>> start
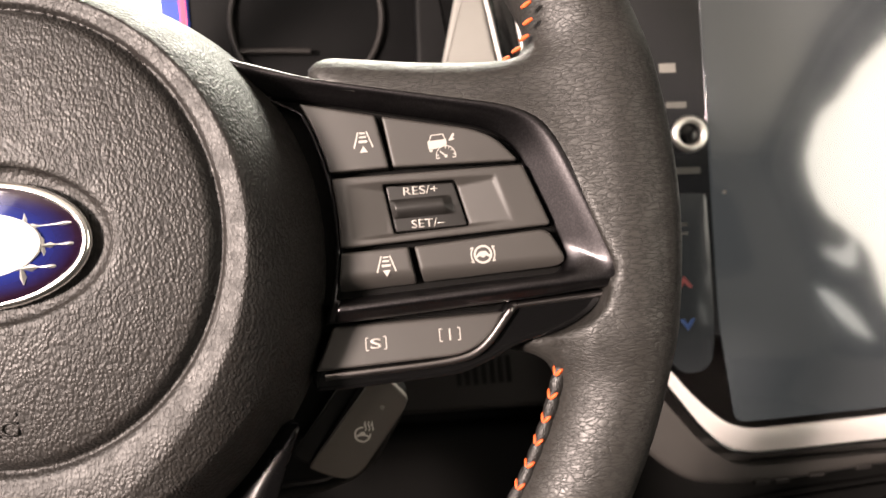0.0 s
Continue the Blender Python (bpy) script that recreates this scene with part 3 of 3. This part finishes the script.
def frame_shape(u, v, w):
    s = np.clip((w + 2.2) / 6.8, 0, 1)
    d = low_2d(u, v) * (1 - s) + top_2d(u, v) * s
    outer = extrude(out_2d(u, v), w, -24, 5.0, 2.4)
    end = np.hypot(u, v) + 9.0 * np.clip((v - 33) / 8, 0, 1)
    outer = smax(smax(outer, 80.2 - end, 0.6), np.minimum(w + 2.0, 83.0 - end) * 0.9, 0.8)
    ridge = -24.2 + 0.03 * (u - 83)
    outer = smax(outer, (w - 5.0 + 1.1 * np.maximum(ridge - v, 0)) * 0.67, 1.2)
    pocket = smax(smax(d, -(w + 7.5), 0.8), 81.7 - end, 0.5)
    return smax(outer, -pocket, 1.7 - 1.2 * np.clip((86 - end) / 4, 0, 1))


solid("switch_frame", frame_shape, (50, -32, -26), (164, 54, 7), 0.65, TRIM, wheel, "dark metallic switch surround")

# Plates added behind the caps; their black stands for shade in the gaps.
slab("hub_backing", round_poly([(58, 48), (94, 40), (94, -46), (58, -46)], 4), -34, -21, 1, NEARBLACK, wheel, "added black plate that keeps the switch gaps dark")
slab("pocket_shade_sheet", inset(POCKET_LOW, -1.5), -9, -5.6, 0.3, NEARBLACK, wheel, "added sheet, black for the shade in the switch pocket")
ROUND_END = 82.0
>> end
_Exercise requirements_
Write out every line above exactly as it is, leaving out the pictures.

_Response to this exercise_
0.0 s
Continue the Blender Python (bpy) script that recreates this scene with part 3 of 3. This part finishes the script.
def frame_shape(u, v, w):
    s = np.clip((w + 2.2) / 6.8, 0, 1)
    d = low_2d(u, v) * (1 - s) + top_2d(u, v) * s
    outer = extrude(out_2d(u, v), w, -24, 5.0, 2.4)
    end = np.hypot(u, v) + 9.0 * np.clip((v - 33) / 8, 0, 1)
    outer = smax(smax(outer, 80.2 - end, 0.6), np.minimum(w + 2.0, 83.0 - end) * 0.9, 0.8)
    ridge = -24.2 + 0.03 * (u - 83)
    outer = smax(outer, (w - 5.0 + 1.1 * np.maximum(ridge - v, 0)) * 0.67, 1.2)
    pocket = smax(smax(d, -(w + 7.5), 0.8), 81.7 - end, 0.5)
    return smax(outer, -pocket, 1.7 - 1.2 * np.clip((86 - end) / 4, 0, 1))


solid("switch_frame", frame_shape, (50, -32, -26), (164, 54, 7), 0.65, TRIM, wheel, "dark metallic switch surround")

# Plates added behind the caps; their black stands for shade in the gaps.
slab("hub_backing", round_poly([(58, 48), (94, 40), (94, -46), (58, -46)], 4), -34, -21, 1, NEARBLACK, wheel, "added black plate that keeps the switch gaps dark")
slab("pocket_shade_sheet", inset(POCKET_LOW, -1.5), -9, -5.6, 0.3, NEARBLACK, wheel, "added sheet, black for the shade in the switch pocket")
ROUND_END = 82.0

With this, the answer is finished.